O no, it is an ever fixed mark
That looks on tempests and is never shaken;
It is the star to every wand'ring bark,
Whose worth's unknown although his height be taken.

Love's not time's fool, though rosy lips and cheeks
Within his bending sickle's compass come,
Love alters not with his brief hours and weeks,
But bears it out even to the edge of doom:

If this be error and upon me proved,
I never writ, nor no man ever loved.

—William Shakespeare, Sonnet 116

 Italian Sonnet  The Italian sonnet requires that the fourteen lines be broken into one octave (two quatrains), which describe a problem, followed by a sestet (two tercets), which gives the resolution to it.
Methought I saw my late espoused Saint
Brought to me like Alcestis from the grave,
Whom Joves great Son to her glad Husband gave,
Rescu'd from death by force though pale and faint.
Mine as whom washt from spot of child-bed taint,
Purification in the old Law did save,
And such, as yet once more I trust to have
Full sight of her in Heaven without restraint,

Came vested all in white, pure as her mind:
Her face was vail'd, yet to my fancied sight,
Love, sweetness, goodness, in her person shin'd
So clear, as in no face with more delight.
But O as to embrace me she enclin'd
I wak'd, she fled, and day brought back my night.

—John Milton, Sonnet XXIII

 Sestina  The sestina has a highly structured form consisting of six stanzas of six lines each, followed by a tercet (called its envoi or tornada) for a total of thirty-nine lines. The same set of six words ends the lines of each of the six-line stanzas, but in a different order each time.

September rain falls on the house.
In the failing light, the old grandmother
sits in the kitchen with the child
beside the Little Marvel Stove,
reading the jokes from the almanac,
laughing and talking to hide her tears.

She thinks that her equinoctial tears
and the rain that beats on the roof of the house
were both foretold by the almanac,
but only known to a grandmother.
The iron kettle sings on the stove.
She cuts some bread and says to the child,

It's time for tea now; but the child
is watching the teakettle's small hard tears
dance like mad on the hot black stove,
the way the rain must dance on the house.
Tidying up, the old grandmother
hangs up the clever almanac

on its string.
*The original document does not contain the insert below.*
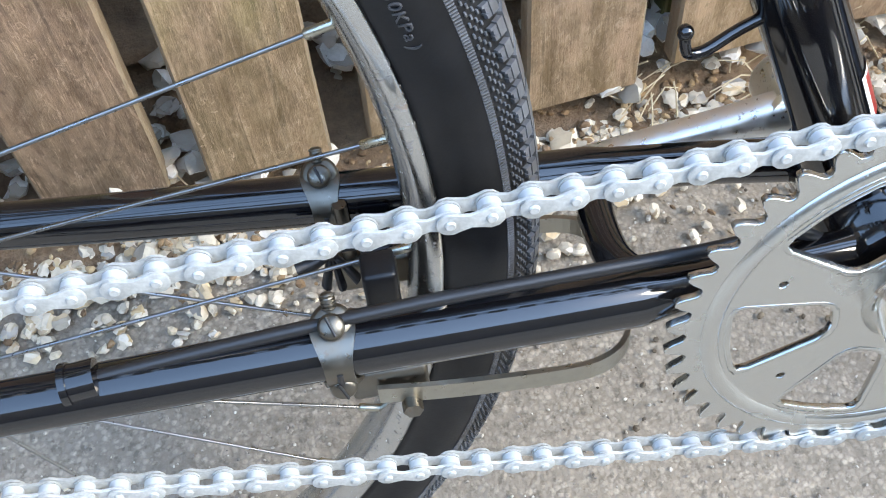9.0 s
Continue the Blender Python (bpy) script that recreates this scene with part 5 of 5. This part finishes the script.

Birdlike, the almanac
hovers half open above the child,
hovers above the old grandmother
and her teacup full of dark brown tears.
She shivers and says she thinks the house
feels chilly, and puts more wood in the stove.

It was to be, says the Marvel Stove.
I know what I know, says the almanac.
With crayons the child draws a rigid house 
and a winding pathway. Then the child 
puts in a man with buttons like tears 
and shows it proudly to the grandmother.

But secretly, while the grandmother
busies herself about the stove,
the little moons fall down like tears
from between the pages of the almanac
into the flower bed the child
has carefully placed in the front of the house.

Time to plant tears, says the almanac.
The grandmother sings to the marvelous stove
and the child draws another inscrutable house.

—Elizabeth Bishop

 Villanelle  A villanelle has only two rhyme sounds. The first and third lines of the first stanza are rhyming refrains that alternate as the third line in each successive stanza and form a couplet at the close. A villanelle is nineteen lines long, consisting of five tercets and one concluding quatrain.

Do not go gentle into that good night,
Old age should burn and rave at close of day;
Rage, rage against the dying of the light.

Though wise men at their end know dark is right,
Because their words had forked no lightning they
Do not go gentle into that good night.

Good men, the last wave by, crying how bright
Their frail deeds might have danced in a green bay,
Rage, rage against the dying of the light.

Wild men who caught and sang the sun in flight,
And learn, too late, they grieved it on its way,
Do not go gentle into that good night.

Grave men, near death, who see with blinding sight
Blind eyes could blaze like meteors and be gay, 
Rage, rage against the dying of the light.

And you, my father, there on the sad height,
Curse, bless, me now with your fierce tears, I pray.
Do not go gentle into that good night.
Rage, rage against the dying of the light.